Non che il personaggio che si trovava costretta ad interpretare fosse qualcosa di totalmente estraneo dal suo essere più vero, il problema era, semmai, che tale personaggio era costretto, con doppia catena, alla rigidità e alla fissità dolorose di una maschera. Nell’indossarla, in fondo, l’attrice non doveva muoversi ed agire secondo dei modelli di comportamento che non le appartenevano perché i bronci che tanto elettrizzavano le folle, i sorrisi fanciulleschi e sexy che finivano per addolcire anche i più indigesti tra i film erano realmente i suoi, le appartenevano fin dalla più tenera età e da ben prima che alla compisse il suo ingresso nel mondo dello spettacolo. Il problema era, piuttosto che questi gesti erano fermi, erano la stop motion di un preciso momento della sua vita ed ella era costretta a ripeterli, ora e per sempre, in ogni suo film come in ogni momento della sua vita in pubblico.
Certo, a pensarci, in questo suo legarsi ad un’immagine, Marilyn Monroe non è diversa da chiunque altro, perché, in fondo, ciascuno di noi, quando messo a contatto con gli altri, indossa sempre una qualche maschera che si è scelto o che gli altri gli hanno imposto.
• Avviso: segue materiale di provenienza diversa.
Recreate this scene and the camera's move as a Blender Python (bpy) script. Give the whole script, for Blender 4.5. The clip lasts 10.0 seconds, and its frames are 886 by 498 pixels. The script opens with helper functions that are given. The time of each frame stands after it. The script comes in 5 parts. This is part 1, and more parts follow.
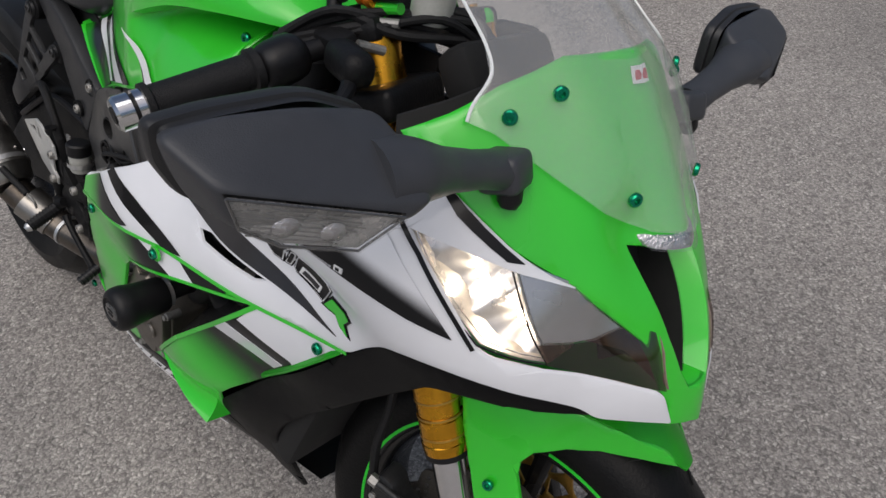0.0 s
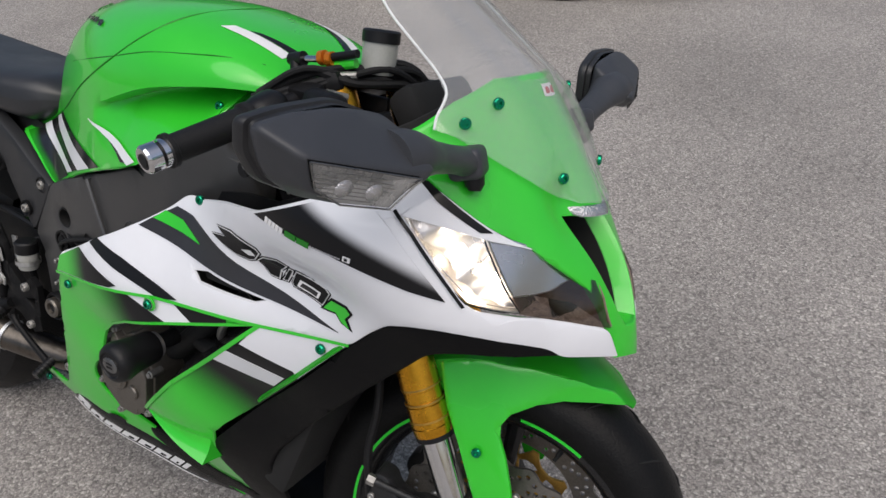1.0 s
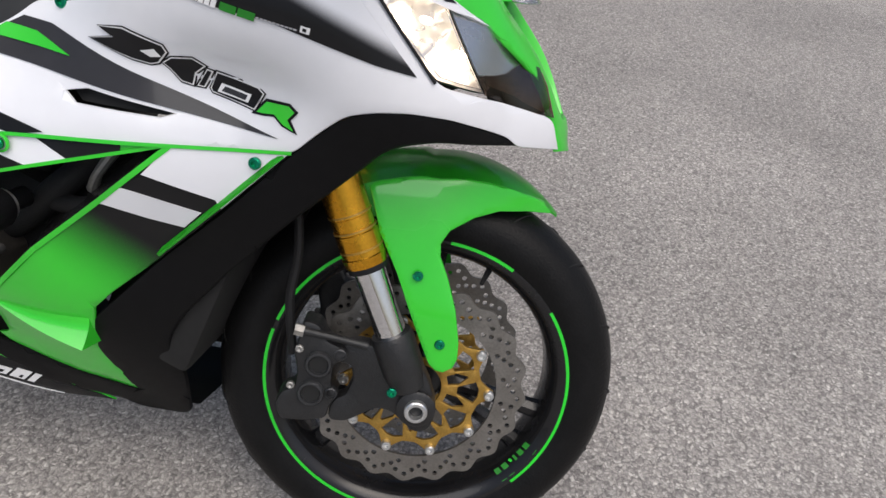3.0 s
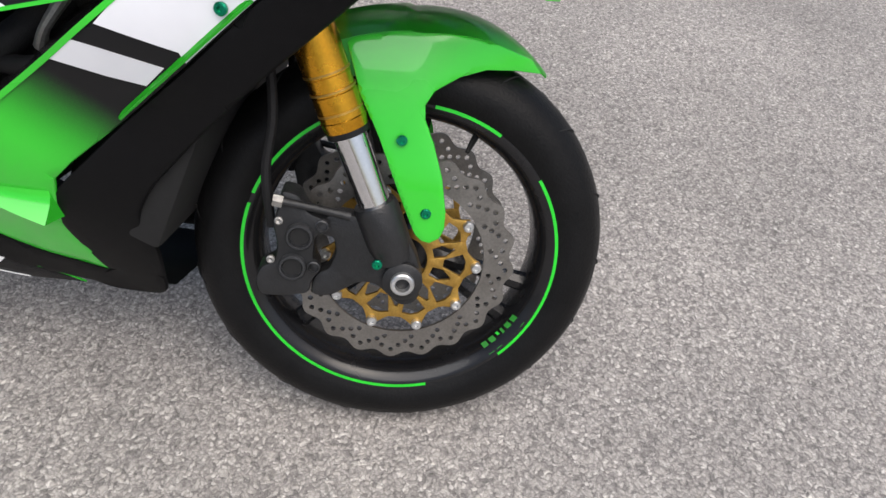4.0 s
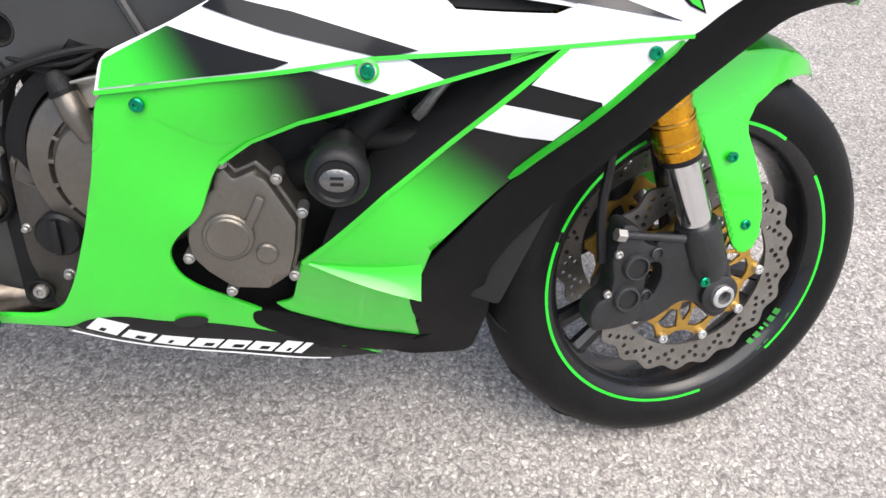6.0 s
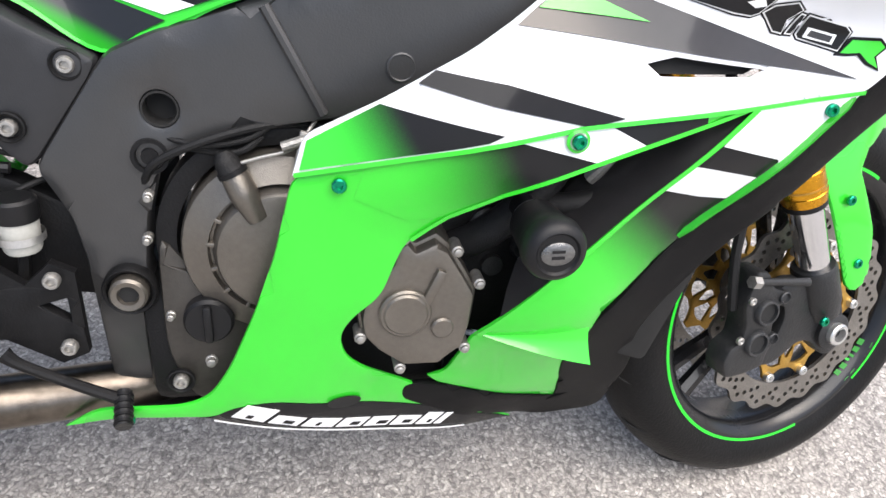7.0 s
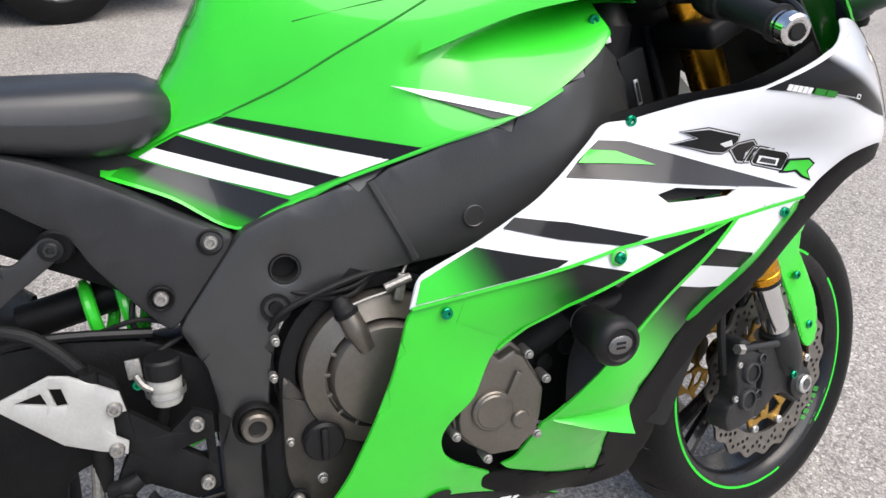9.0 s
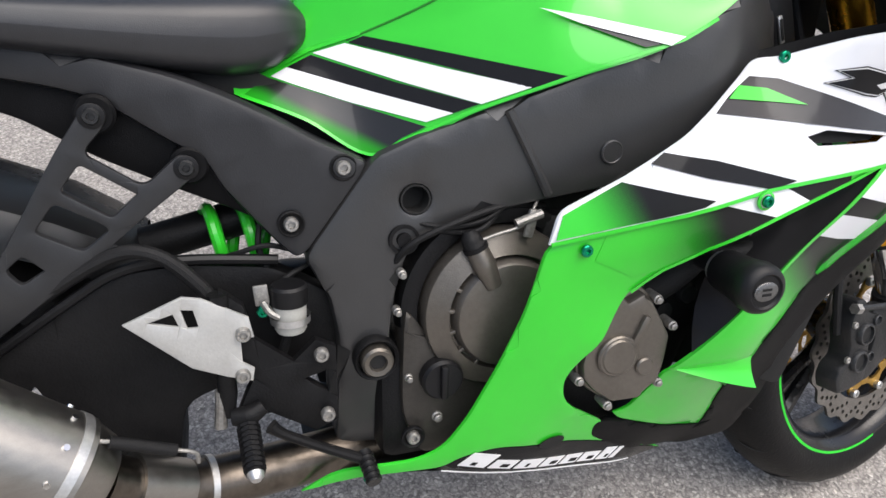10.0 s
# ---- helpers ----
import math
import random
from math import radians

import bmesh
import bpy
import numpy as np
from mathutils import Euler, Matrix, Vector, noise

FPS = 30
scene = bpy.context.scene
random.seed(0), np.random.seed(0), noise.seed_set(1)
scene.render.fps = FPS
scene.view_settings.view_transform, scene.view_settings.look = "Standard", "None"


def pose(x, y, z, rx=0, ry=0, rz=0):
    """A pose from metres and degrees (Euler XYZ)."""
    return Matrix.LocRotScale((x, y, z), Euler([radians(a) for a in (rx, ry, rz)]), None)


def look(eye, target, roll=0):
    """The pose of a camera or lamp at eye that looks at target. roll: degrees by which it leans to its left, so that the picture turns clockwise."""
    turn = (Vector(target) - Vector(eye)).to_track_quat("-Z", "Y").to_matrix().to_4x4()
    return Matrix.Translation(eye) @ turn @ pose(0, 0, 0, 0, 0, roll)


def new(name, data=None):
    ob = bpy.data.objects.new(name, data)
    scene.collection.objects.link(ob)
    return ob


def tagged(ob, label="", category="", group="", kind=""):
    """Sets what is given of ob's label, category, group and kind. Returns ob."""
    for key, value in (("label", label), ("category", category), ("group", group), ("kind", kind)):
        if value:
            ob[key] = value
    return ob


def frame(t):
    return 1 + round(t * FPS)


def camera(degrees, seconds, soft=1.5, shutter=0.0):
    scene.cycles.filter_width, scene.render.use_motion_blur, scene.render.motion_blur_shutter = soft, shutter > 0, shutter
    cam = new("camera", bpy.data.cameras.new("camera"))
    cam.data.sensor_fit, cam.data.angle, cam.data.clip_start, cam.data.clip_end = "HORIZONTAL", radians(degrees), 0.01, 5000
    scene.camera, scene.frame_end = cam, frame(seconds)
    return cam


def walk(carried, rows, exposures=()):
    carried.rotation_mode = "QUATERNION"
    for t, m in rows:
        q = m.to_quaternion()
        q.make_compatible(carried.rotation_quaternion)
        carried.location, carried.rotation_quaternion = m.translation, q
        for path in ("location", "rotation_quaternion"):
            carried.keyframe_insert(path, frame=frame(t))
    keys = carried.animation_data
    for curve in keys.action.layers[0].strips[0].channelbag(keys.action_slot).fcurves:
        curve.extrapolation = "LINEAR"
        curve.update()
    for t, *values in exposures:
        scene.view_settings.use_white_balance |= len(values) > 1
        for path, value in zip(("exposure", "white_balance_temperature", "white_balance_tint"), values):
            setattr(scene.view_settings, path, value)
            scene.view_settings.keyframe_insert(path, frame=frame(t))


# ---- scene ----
from mathutils import geometry

cam = camera(62.8, 10.0)
PATH = [
    (0, (0.172, 0.205, 1.28), (0.132, 1.669, -0.081), -2.4),
    (0.5, (0.111, 0.112, 1.289), (0.257, 1.683, 0.06), -2.8),
    (1, (0.049, 0.009, 1.295), (0.357, 1.615, 0.144), -3.0),
    (1.5, (-0.013, -0.022, 1.284), (0.406, 1.548, 0.117), -4.8),
    (2, (-0.121, 0.004, 1.231), (0.543, 1.495, 0.076), -3.0),
    (2.5, (-0.189, 0.026, 1.163), (0.681, 1.406, 0.006), 3.3),
    (2.7, (-0.213, 0.021, 1.151), (0.697, 1.378, -0.042), 4.6),
    (2.9, (-0.199, 0.057, 1.121), (0.726, 1.342, -0.091), 6.1),
    (3, (-0.2, 0.041, 1.099), (0.734, 1.322, -0.121), 6.1),
    (3.2, (-0.198, 0.04, 1.076), (0.738, 1.276, -0.187), 7.2),
    (4.3, (-0.228, 0.076, 1.022), (0.685, 1.124, -0.416), 7.9),
    (4.5, (-0.267, 0.107, 1.016), (0.641, 1.151, -0.428), 8.3),
    (4.8, (-0.332, 0.184, 1.011), (0.628, 1.222, -0.405), 5.4),
    (5, (-0.347, 0.25, 1.002), (0.61, 1.293, -0.411), 3.9),
    (5.5, (-0.465, 0.36, 1.0), (0.545, 1.353, -0.411), 6.6),
    (5.7, (-0.521, 0.394, 1.004), (0.531, 1.362, -0.395), 5.8),
    (6.8, (-0.744, 0.606, 1.016), (0.545, 1.363, -0.313), 9.4),
    (7, (-0.742, 0.666, 1.006), (0.555, 1.454, -0.296), 7.4),
    (7.5, (-0.783, 0.738, 1.027), (0.536, 1.538, -0.246), 6.0),
    (8, (-0.868, 0.758, 1.078), (0.554, 1.517, -0.106), 5.7),
    (8.5, (-0.918, 0.755, 1.102), (0.607, 1.466, 0.022), 4.9),
    (9, (-0.958, 0.764, 1.106), (0.607, 1.446, 0.063), 5.0),
    (9.5, (-0.994, 0.788, 1.087), (0.553, 1.475, 0.022), 5.6),
    (9.9, (-1.009, 0.843, 1.058), (0.506, 1.547, -0.058), 7.5),
    (10, (-1.006, 0.874, 1.049), (0.484, 1.585, -0.079), 6.2),
]
walk(cam, [(t, look(eye, target, roll)) for t, eye, target, roll in PATH],
     exposures=((0.0, -0.30), (0.5, -0.12), (1.0, -0.02), (2.0, -0.05), (3.2, 0.28), (4.5, 0.60), (5.0, 0.75), (5.5, 1.0), (7.0, 1.3), (7.5, 1.4), (8.0, 1.22), (8.5, 1.02), (9.0, 0.92), (10.0, 0.76)))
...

Ma le maschere che indossiamo, spesso senza neanche accorgercene, non riescono mai ad opporsi davvero al divenire inarrestabile della vita, al continuo mutare delle cose. È come se fossero di gomma, di quella plastica che, a contatto con il calore del Tempo e con il lavorio incessante della Morte, si deformano, si sformano abbastanza perché le nostre mani espertamente inconsapevoli possano rimodellarle seppur di poco.
La maschera che Norma Jean Baker aveva indossato e che poi il pubblico aveva voluto costantemente riconoscerle addosso aveva, invece, la durezza del granito e la testarda persistenza di un fotogramma di pellicola sottratto al suo moto vitale.
Per il pubblico Marilyn Monroe era come il personaggio Alleniano di La rosa purpurea del Cairo, sfuggita, per chissà quale arcana magia da qualche schermo cinematografico e messa a contatto con la vita vera. Con il magico sfolgorio dei suoi capelli biondi ella aveva il privilegio di poter portare nel piattume grigio delle esistenze degli americani un po’ dello sfarfallio dorato di un mondo di sola celluloide. E gli americani l’amarono proprio per questo: per la sua capacità di illuminare le loro vite con la luce abbagliante, ma effimera del Cinema.
E, per questo, la condannarono ad una solitudine senza rimedio, quella solitudine che solo una persona che sa di non poter appartenere a nessuno può provare. Una solitudine cui ella stessa si condannò dal momento che non seppe mai neanche appartenere a se stessa costringendosi all’assurdo di voler essere una cinematografica immagine in movimento ferma.
Ecco! A quarant’anni di distanza, ormai, dalla sua morte, quando ormai la scritta The end è sfumata sulla sua esistenza e le luci in sala si sono, finalmente accese, quello che rimane (oltre a qualche titolo davvero indimenticabile per la Storia del Cinema) è proprio questo: la storia triste e misteriosa di un’immagine e della sua ombra.